Checksum verification is a reliability control for transfers, backups, build artifacts, and storage audits. Runtime determines whether verification fits inside maintenance windows, CI gates, and recovery drills. Underestimating duration can cause skipped checks, late deployments, and longer incident resolution. Predictable estimates support capacity planning.

Inputs that dominate runtime

Data size drives total work, but measured throughput is usually the main limiter. Use sustained read or scan throughput from the real path: local SSD, network share, object gateway, or tape staging. CPU availability matters when hashing is compute-bound, while I/O penalty captures throttling, queue depth, and noisy neighbors.
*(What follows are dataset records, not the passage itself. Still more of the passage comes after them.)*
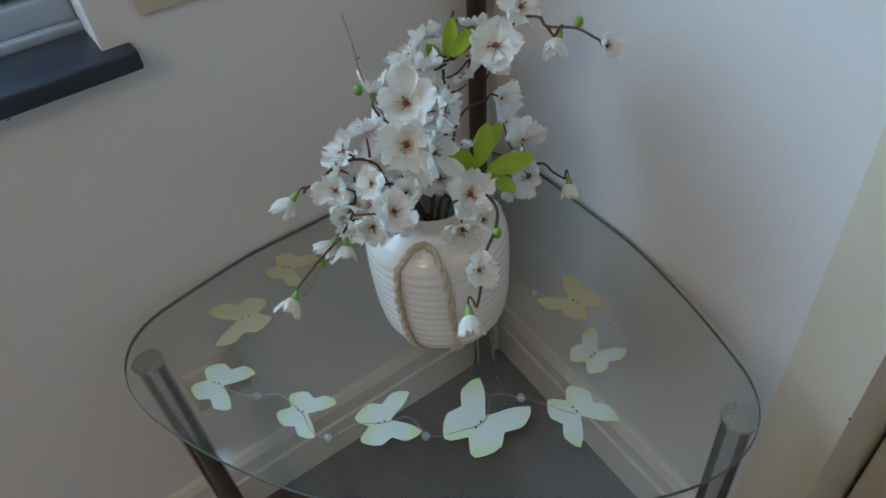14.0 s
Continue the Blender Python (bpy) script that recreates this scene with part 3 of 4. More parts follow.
def chaikin(pts, times):
    for _ in range(times):
        out = []
        for p, q in zip(pts, pts[1:] + pts[:1]):
            out += [(0.75 * p[0] + 0.25 * q[0], 0.75 * p[1] + 0.25 * q[1]), (0.25 * p[0] + 0.75 * q[0], 0.25 * p[1] + 0.75 * q[1])]
        pts = out
    return pts


GZ0, GZ1 = 0.4485, 0.455


def corner_table():
    t = thing("corner_table", (0.37, 5.05, 0), "three-legged glass corner table with steel legs", "table")
    cs = [(0.0588, 5.2578), (0.5306, 4.7478), (0.610, 5.300)]
    pts = []
    for (p, q), bulge in zip(((cs[0], cs[1]), (cs[1], cs[2]), (cs[2], cs[0])), (0.113, 0.042, 0.027)):
        dx, dy = q[0] - p[0], q[1] - p[1]
        L = math.hypot(dx, dy)
        nx, ny = dy / L, -dx / L
        if (p[0] + dx / 2 + nx - 0.40) ** 2 + (p[1] + dy / 2 + ny - 5.1) ** 2 < (p[0] + dx / 2 - nx - 0.40) ** 2 + (p[1] + dy / 2 - ny - 5.1) ** 2:
            nx, ny = -nx, -ny
        for k in range(6):
            u = (k + 0.5) / 6
            w = 4 * u * (1 - u) * bulge
            pts.append((p[0] + dx * u + nx * w, p[1] + dy * u + ny * w))
    outline = [(min(x, 0.5985 + 0.048 * (y - 4.742)), min(y, 5.298)) for x, y in chaikin(pts, 3)]
    b = slab(outline, GZ0, GZ1)
    top = part("glass_top", b, TABLE_GLASS, t, "clear tempered glass top", False)
    cx, cy = sum(p[0] for p in outline) / len(outline), sum(p[1] for p in outline) / len(outline)
    rim = bmesh.new()
    ring = []
    for off, z in ((0.0, GZ0 + 0.0008), (0.0010, GZ0 + 0.002), (0.0010, GZ1 - 0.002), (0.0, GZ1 - 0.0006)):
        row = []
        for x, y in outline:
            d = math.hypot(x - cx, y - cy)
            row.append(rim.verts.new((x + (x - cx) / d * off, y + (y - cy) / d * off, z)))
        ring.append(row)
    n = len(outline)
    for s, e in zip(ring, ring[1:]):
        for k in range(n):
            rim.faces.new((s[k], s[(k + 1) % n], e[(k + 1) % n], e[k]))
    part("polished_rim", rim, EDGE_GLASS, top, "dark green polished glass edge")
    for x, y in ((0.107, 5.222), (0.523, 4.803), (0.552, 5.240)):
        leg = part("leg", rod((x, y, 0.010), (x, y, GZ0 - 0.004), 0.0145, n=28, bevel=0.001), CHROME, t)
        part("foot", lathe_at([(0.0, 0.0005), (0.019, 0.0005), (0.0195, 0.003), (0.015, 0.011), (0.0145, 0.013)], x, y, 24), STEEL, leg, "flat steel foot")
        part("cap", lathe_at([(0.0145, GZ0 - 0.006), (0.0165, GZ0 - 0.005), (0.0165, GZ0 - 0.001), (0.0, GZ0 - 0.0005)], x, y, 28), STEEL, leg, "brushed round fixing disc")
    return t


def lathe_at(prof, x, y, n):
    return place(lathe(prof, n), Matrix.Translation((x, y, 0)))


corner_table()


def butterfly_outline(s):
    half = [(-0.03, 0.20), (0.12, 0.40), (0.30, 0.64), (0.48, 0.82), (0.68, 0.95), (0.82, 0.93), (0.88, 0.74), (0.84, 0.54), (0.76, 0.36), (0.58, 0.12),
            (0.68, 0.00), (0.74, -0.22), (0.70, -0.46), (0.58, -0.63), (0.42, -0.72), (0.26, -0.70), (0.12, -0.54), (-0.03, -0.40)]
    rnd = random.Random(11)
    return [(x * s * (1 + rnd.uniform(-0.07, 0.07)), y * s * (1 + rnd.uniform(-0.07, 0.07))) for x, y in half]


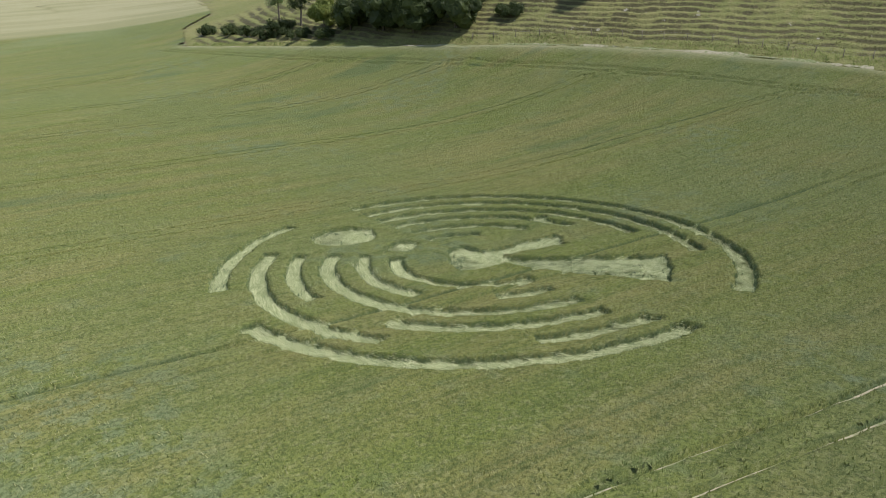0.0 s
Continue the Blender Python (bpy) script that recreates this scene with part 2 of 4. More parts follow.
M = Mat("bare wheel track", 0.95, 0.1)
n1 = M.noise(3.0, 6.0, 0.65)
c = M.mix(M.rng(n1, 0.3, 0.7), (0.160, 0.200, 0.085), (0.320, 0.335, 0.190))
bare = M.mix(n1, (0.280, 0.255, 0.165), (0.520, 0.480, 0.370))
M.color(M.mix(M.rng(M.math("ADD", M.noise(0.045, 3.0), M.math("MULTIPLY", M.noise(1.5, 4.0), 0.35)), 0.68, 0.80), c, bare))
M.bump(n1, 0.5, 0.05)
MAT_TRACK = M.m

M = Mat("chalk and flint edge", 0.95, 0.15)
n1 = M.noise(2.4, 7.0, 0.7)
c = M.mix(M.rng(n1, 0.35, 0.62), (0.235, 0.225, 0.130), (0.64, 0.61, 0.53))
M.color(M.mix(M.rng(M.noise(0.22, 4.0), 0.42, 0.66, 0.0, 0.55), c, (0.26, 0.25, 0.14)))
M.bump(n1, 0.6, 0.08)
MAT_CHALK = M.m

M = Mat("down grassland", 0.9, 0.12)
M.b.inputs["Diffuse Roughness"].default_value = 0.0
pasture = M.mix(M.rng(M.noise(0.05, 4.0), 0.35, 0.65), (0.166, 0.188, 0.066), (0.216, 0.219, 0.088))
pasture = M.mix(M.rng(M.noise(0.7, 5.0, 0.65), 0.40, 0.72, 0.0, 0.55), pasture, (0.262, 0.236, 0.116))
pasture = M.mix(M.rng(M.noise(1.6, 5.0, 0.7, (0.55, 0.55, 3.2)), 0.28, 0.50, 0.7, 0.0), pasture, (0.088, 0.096, 0.042))
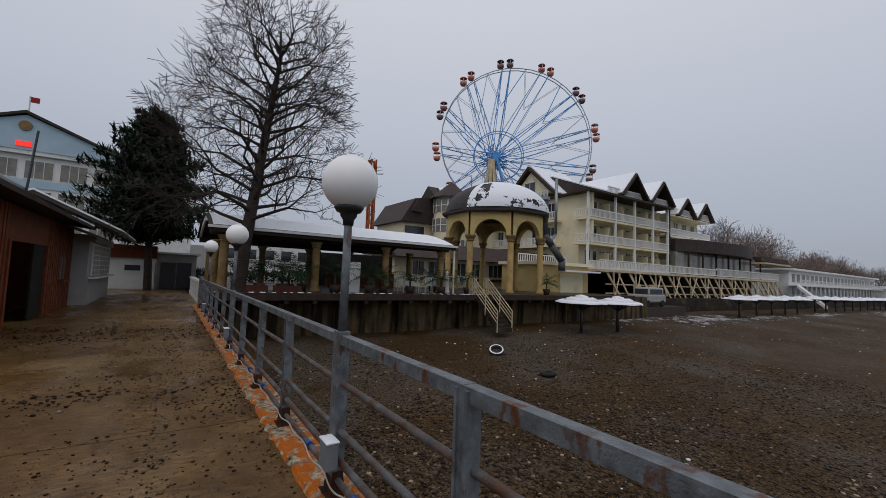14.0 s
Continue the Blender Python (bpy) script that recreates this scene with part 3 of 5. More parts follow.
def lamp(yellow=False, grey=False):
    l_ = thing("pier_lamp", "yellowed globe lamp on a slim steel pole" if yellow else "white globe lamp on a slim grey pole by the railing", "lamp", "pier lamps")
    bm = bmesh.new()
    box(bm, -0.042, 0.042, -0.055, 0.055, 0.16, 1.12)
    part("lower_post", bm, STEEL if grey else RUSTED, l_, "grey square lower post" if grey else "rusted square lower post", bevel=0.006)
    piece("foot", FOOT_ME, l_, (0, 0, 0))
    bm = bmesh.new()
    rod(bm, (0, 0, 1.1), (0, 0, 1.9), 0.03, 0.028, n=14)
    part("pole", bm, STEEL, l_, smooth=True)
    bm = bmesh.new()
    lathe(bm, [(0, 1.86), (0.036, 1.86), (0.04, 1.9), (0.058, 1.925), (0.06, 1.945), (0.085, 1.955), (0.105, 1.985), (0.098, 2.0), (0, 2.0)], 24)
    part("collar", bm, BLACK, l_, "black collar under the globe", smooth=True)
    bm = bmesh.new()
    bmesh.ops.create_uvsphere(bm, u_segments=40, v_segments=24, radius=0.197, matrix=Matrix.Translation((0, 0, 2.165)))
    part("globe", bm, GLOBE_OLD if yellow else GLOBE, l_, "yellowed plastic globe" if yellow else "white plastic globe", smooth=True)
    bm = bmesh.new()
    prof = [(0, 0.2)] + [(0.2 * math.sin(a), 0.2 * math.cos(a)) for a in (0.15, 0.3, 0.45, 0.55)] + [(0.195 * math.sin(0.6), 0.195 * math.cos(0.6))]
    lathe(bm, prof, 24, (0, 0, 2.165))
    for v in bm.verts:
        v.co.z += 0.003 * noise.noise(v.co * 30)
    part("snow_cap", bm, SNOW, l_, "thin wet snow on the globe's crown", smooth=True)
    bm = bmesh.new()
    box(bm, 0.04, 0.12, 0.01, 0.16, 0.25, 0.42)
    b_ = part("junction_box", bm, BOX_STEEL, l_, "grey steel junction box", bevel=0.008)
    bm = bmesh.new()
    box(bm, 0.035, 0.125, 0.005, 0.165, 0.42, 0.432)
    part("lid", bm, SNOW if grey else BOX_STEEL, b_, "box lid under wet snow" if grey else "", bevel=0.005)
    return l_


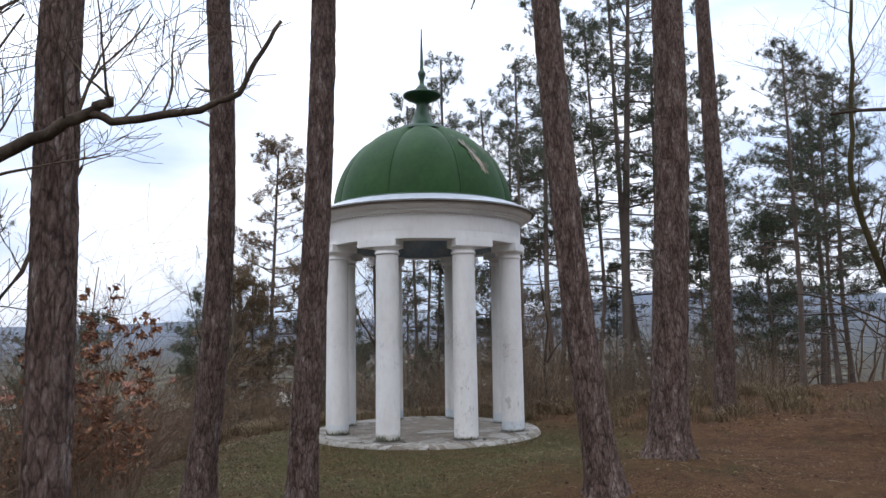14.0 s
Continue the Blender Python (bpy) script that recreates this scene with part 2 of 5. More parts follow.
def between(m, src, lo, hi, out=(0.0, 1.0)):
    n, l = m.node_tree.nodes, m.node_tree.links
    r = n.new("ShaderNodeMapRange")
    r.inputs["From Min"].default_value, r.inputs["From Max"].default_value = lo, hi
    r.inputs["To Min"].default_value, r.inputs["To Max"].default_value = out
    l.new(src, r.inputs["Value"])
    return r.outputs["Result"]


def combine(m, op, a, c):
    n, l = m.node_tree.nodes, m.node_tree.links
    q = n.new("ShaderNodeMath")
    q.operation = op
    for k, v in enumerate((a, c)):
        if isinstance(v, (int, float)):
            q.inputs[k].default_value = v
        else:
            l.new(v, q.inputs[k])
    return q.outputs[0]


def layered_floor():
    """Worn screed: brown-grey base, damp patches, remnants of a pale coat thickest along the rim, moss there."""
    m = surface("worn_concrete", ((0.12, 0.10, 0.078), (0.19, 0.163, 0.132), (0.26, 0.228, 0.19)), 3.2, 0.85, 0.9, 22, fine=9, fine_mix=0.5)
    n, l = m.node_tree.nodes, m.node_tree.links
    tc, d = n.new("ShaderNodeTexCoord"), n.new("ShaderNodeVectorMath")
    d.operation = "LENGTH"
    l.new(tc.outputs["Object"], d.inputs[0])
    rim = between(m, d.outputs["Value"], 1.0, 1.85, (0.0, 0.11))
    layer(m, between(m, blotch(m, 1.1, 10, warp=0.5), 0.52, 0.60, (0, 0.8)), (0.10, 0.080, 0.058), (0.15, 0.124, 0.095))
    layer(m, between(m, combine(m, "ADD", blotch(m, 2.4, 12, warp=0.9), combine(m, "MULTIPLY", rim, 0.7)), 0.565, 0.60, (0, 0.85)), (0.24, 0.222, 0.192), (0.33, 0.31, 0.275))
    layer(m, between(m, combine(m, "ADD", blotch(m, 3.6, 13, warp=1.3), rim), 0.655, 0.675, (0, 0.9)), (0.30, 0.285, 0.255), (0.43, 0.412, 0.38))
    layer(m, between(m, combine(m, "ADD", blotch(m, 5.0, 10), combine(m, "MULTIPLY", rim, 0.8)), 0.70, 0.78, (0, 0.8)), (0.05, 0.055, 0.022), (0.10, 0.10, 0.045))
    return m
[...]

Consider encryption, compression, and container limits, because these layers may shift the bottleneck from disk to CPU.

Algorithm overhead and scaling

Algorithms differ in per-byte cost, so the calculator applies a multiplier to approximate relative overhead. Parallel workers can speed up verification by splitting files or blocks, but efficiency decays as contention rises. The parallel efficiency input models diminishing returns from cache misses, synchronization, and shared bandwidth. Start with conservative values for network storage, then increase only after observing scaling in real runs.

Planning windows and risk controls

Use the estimate to choose safe verification windows and to compare strategies: fewer workers for stability, or more workers for speed. Add fixed overhead to represent file-open latency, metadata walks, and pipeline warm-up. If the result is too long, reduce scope with sampling, chunked verification, or staged validation at each hop. Document assumptions so future changes in storage or CPU do not silently invalidate the schedule.

Benchmarking and calibration

Treat outputs as planning-grade until calibrated. Run a short benchmark on a representative dataset and update throughput, I/O penalty, and overhead to match reality. Keep one baseline per environment, because CPU features, filesystem behavior, and encryption layers can shift results significantly. Re-check after major upgrades or policy changes.

FAQs

1) What does the time estimate represent?

It estimates end-to-end verification duration: reading data, computing the checksum, and adding fixed overhead. It is intended for planning windows and comparing configurations, not for cryptographic assurance.

2) How should I choose throughput?

Use sustained throughput measured with the same storage path and file sizes you will verify. Prefer real transfer logs or simple read tests over peak vendor numbers, especially for shared or networked storage.

3) What is the I/O contention penalty?

It reduces effective throughput to reflect throttling, queueing, and noisy neighbors. Increase it when verification runs alongside backups, indexing, replication, or heavy user traffic on the same disks or links.

4) Why include parallel efficiency?

More workers do not scale linearly due to shared bandwidth and coordination costs. Efficiency models that each additional worker contributes less than the previous one, helping you avoid unrealistic speedups.

5) Are algorithm multipliers exact?

No. They are practical approximations for relative compute cost. Real performance depends on CPU instructions, implementation, buffer sizes, and memory bandwidth. Calibrate using a small benchmark if precision matters.

6) When should I add fixed overhead?

Add it when you expect setup time: directory traversal, per-file open costs, remote metadata latency, or job startup delays. For many small files, overhead can be significant even when data size is modest.